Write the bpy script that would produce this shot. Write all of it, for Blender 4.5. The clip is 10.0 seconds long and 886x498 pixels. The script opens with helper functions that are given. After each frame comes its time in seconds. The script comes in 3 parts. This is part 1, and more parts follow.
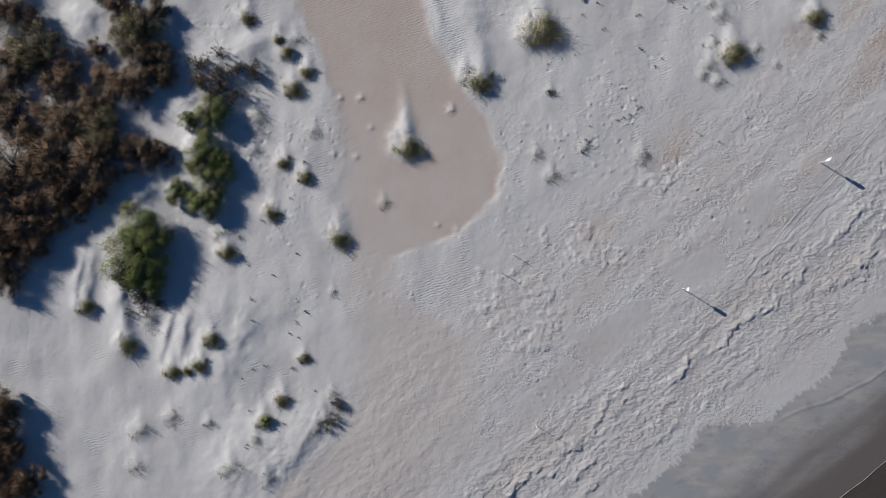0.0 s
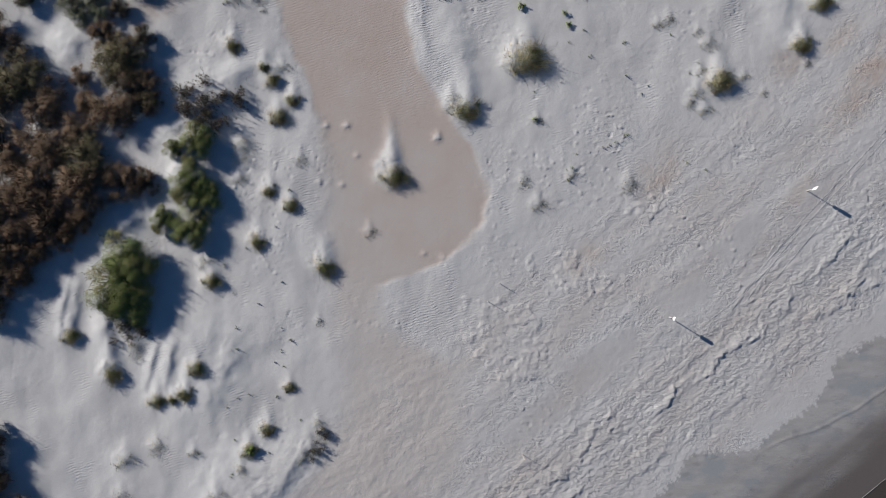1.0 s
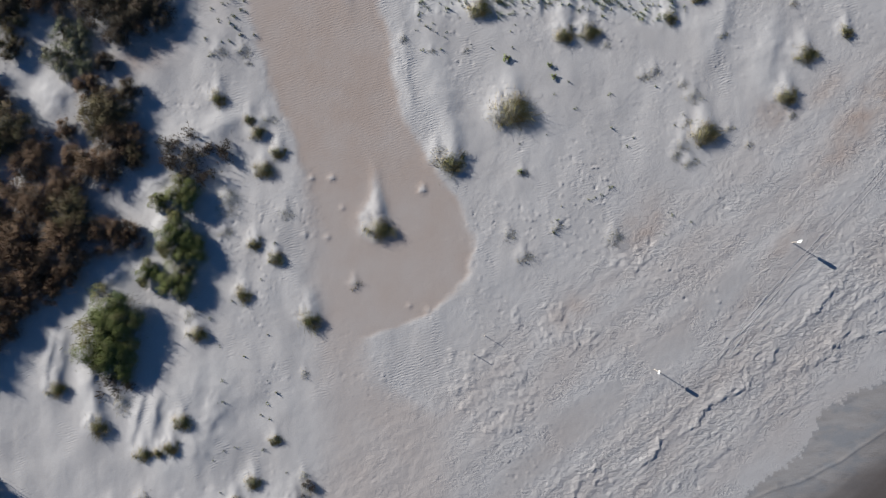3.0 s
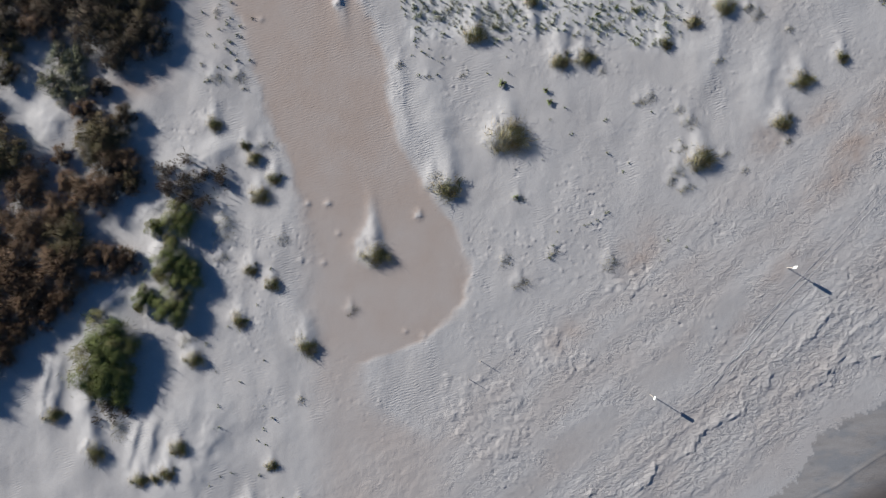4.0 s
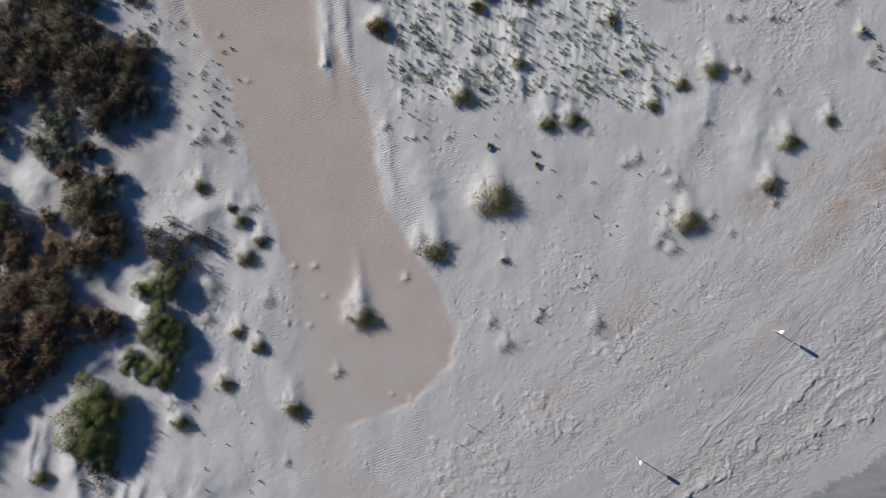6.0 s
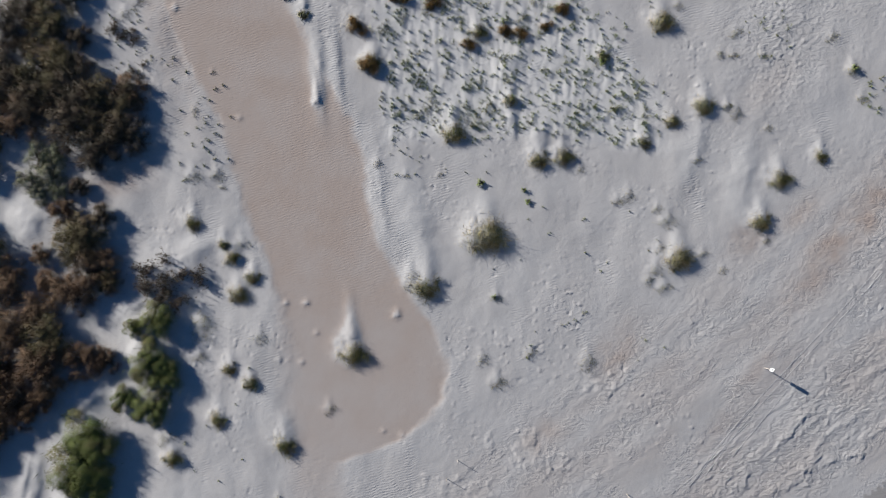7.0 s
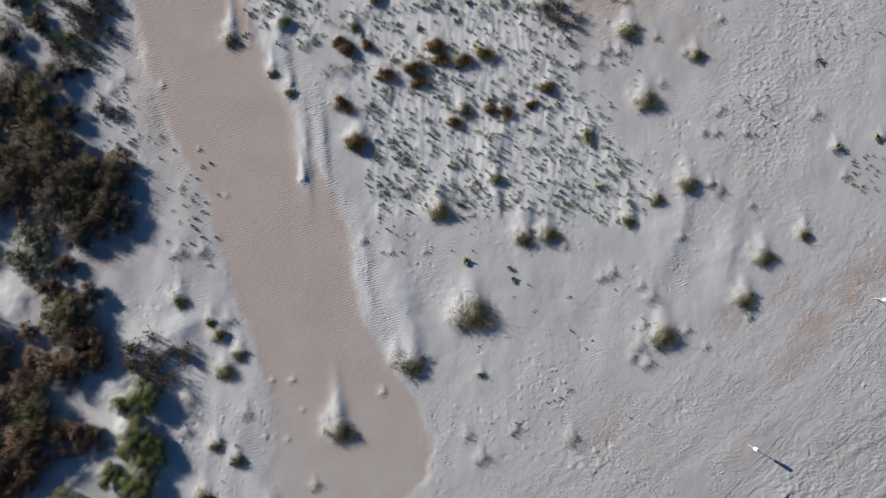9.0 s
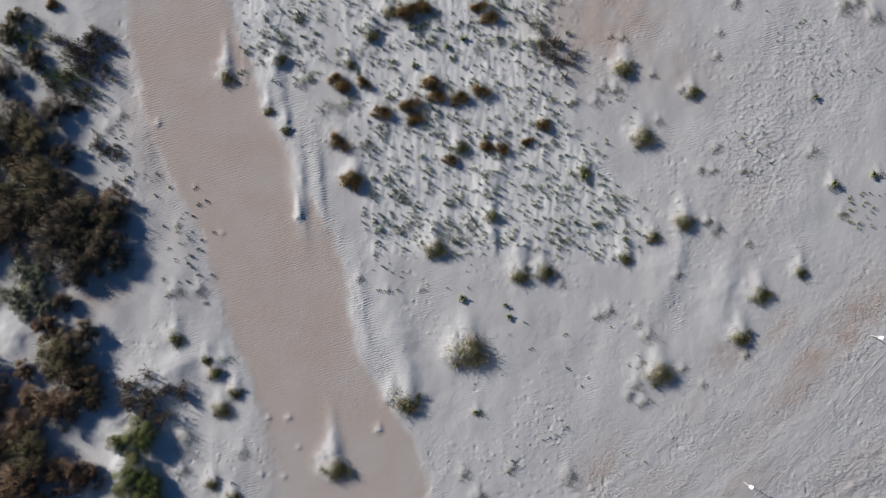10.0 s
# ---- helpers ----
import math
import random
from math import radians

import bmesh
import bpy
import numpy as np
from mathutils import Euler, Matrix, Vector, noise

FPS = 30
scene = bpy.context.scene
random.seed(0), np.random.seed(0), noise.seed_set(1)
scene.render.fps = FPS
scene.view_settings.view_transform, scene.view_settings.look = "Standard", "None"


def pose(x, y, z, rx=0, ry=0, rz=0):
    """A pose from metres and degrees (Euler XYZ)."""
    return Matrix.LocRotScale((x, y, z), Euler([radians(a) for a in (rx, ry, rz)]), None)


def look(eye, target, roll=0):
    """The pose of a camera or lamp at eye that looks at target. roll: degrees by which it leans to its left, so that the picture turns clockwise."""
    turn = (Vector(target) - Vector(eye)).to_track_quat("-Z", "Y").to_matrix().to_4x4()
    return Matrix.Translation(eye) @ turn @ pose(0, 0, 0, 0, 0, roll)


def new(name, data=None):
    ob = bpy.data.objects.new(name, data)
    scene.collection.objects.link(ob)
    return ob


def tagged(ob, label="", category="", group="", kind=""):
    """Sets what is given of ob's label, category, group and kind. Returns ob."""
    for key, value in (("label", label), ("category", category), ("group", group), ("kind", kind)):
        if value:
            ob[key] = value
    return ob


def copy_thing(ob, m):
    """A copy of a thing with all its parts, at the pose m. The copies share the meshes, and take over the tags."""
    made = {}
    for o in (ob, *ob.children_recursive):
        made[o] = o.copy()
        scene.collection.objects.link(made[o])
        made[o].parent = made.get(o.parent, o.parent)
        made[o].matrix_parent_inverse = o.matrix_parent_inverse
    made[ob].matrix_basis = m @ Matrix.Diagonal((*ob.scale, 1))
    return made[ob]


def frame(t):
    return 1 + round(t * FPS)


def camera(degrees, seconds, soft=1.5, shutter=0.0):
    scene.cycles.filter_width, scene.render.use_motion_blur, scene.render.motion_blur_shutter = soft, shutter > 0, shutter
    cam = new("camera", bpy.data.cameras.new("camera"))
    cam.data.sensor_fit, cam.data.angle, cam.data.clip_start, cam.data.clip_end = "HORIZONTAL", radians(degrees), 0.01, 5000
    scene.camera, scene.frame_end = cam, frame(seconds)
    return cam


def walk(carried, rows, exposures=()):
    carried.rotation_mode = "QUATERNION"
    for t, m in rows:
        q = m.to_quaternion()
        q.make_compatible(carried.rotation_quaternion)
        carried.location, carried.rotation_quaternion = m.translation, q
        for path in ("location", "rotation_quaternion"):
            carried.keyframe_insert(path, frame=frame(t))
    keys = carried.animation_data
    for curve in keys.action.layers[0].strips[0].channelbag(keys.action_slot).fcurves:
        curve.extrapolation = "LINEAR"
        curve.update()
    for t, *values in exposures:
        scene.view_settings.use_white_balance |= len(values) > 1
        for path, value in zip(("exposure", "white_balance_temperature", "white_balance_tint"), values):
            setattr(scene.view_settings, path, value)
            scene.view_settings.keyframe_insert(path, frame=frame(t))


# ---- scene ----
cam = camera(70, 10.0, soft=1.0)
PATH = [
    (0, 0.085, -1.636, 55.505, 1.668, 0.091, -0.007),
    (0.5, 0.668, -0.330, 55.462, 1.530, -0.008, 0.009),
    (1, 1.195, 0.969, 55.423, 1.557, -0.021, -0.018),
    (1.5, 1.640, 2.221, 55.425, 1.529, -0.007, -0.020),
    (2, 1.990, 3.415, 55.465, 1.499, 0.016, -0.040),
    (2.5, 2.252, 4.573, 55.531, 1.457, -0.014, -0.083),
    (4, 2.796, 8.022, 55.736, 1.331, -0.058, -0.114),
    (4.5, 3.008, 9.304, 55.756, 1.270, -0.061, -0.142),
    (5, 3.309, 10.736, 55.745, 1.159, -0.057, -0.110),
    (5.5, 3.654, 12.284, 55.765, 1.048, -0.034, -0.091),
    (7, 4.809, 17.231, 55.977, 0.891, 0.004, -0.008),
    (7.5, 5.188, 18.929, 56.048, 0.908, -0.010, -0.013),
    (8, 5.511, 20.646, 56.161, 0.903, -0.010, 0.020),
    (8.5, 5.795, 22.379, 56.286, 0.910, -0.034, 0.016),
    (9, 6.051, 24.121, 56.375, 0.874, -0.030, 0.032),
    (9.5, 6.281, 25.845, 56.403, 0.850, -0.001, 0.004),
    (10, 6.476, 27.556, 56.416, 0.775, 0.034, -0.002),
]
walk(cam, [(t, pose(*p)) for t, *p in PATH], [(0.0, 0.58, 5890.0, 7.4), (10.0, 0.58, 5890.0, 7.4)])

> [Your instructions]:
Give again only the lines from the one bearing "made[ob].matrix_basis = m" through the one bearing "shutter > 0, shutter", exactly as they stand.

> [Final result]:
    made[ob].matrix_basis = m @ Matrix.Diagonal((*ob.scale, 1))
    return made[ob]


def frame(t):
    return 1 + round(t * FPS)


def camera(degrees, seconds, soft=1.5, shutter=0.0):
    scene.cycles.filter_width, scene.render.use_motion_blur, scene.render.motion_blur_shutter = soft, shutter > 0, shutter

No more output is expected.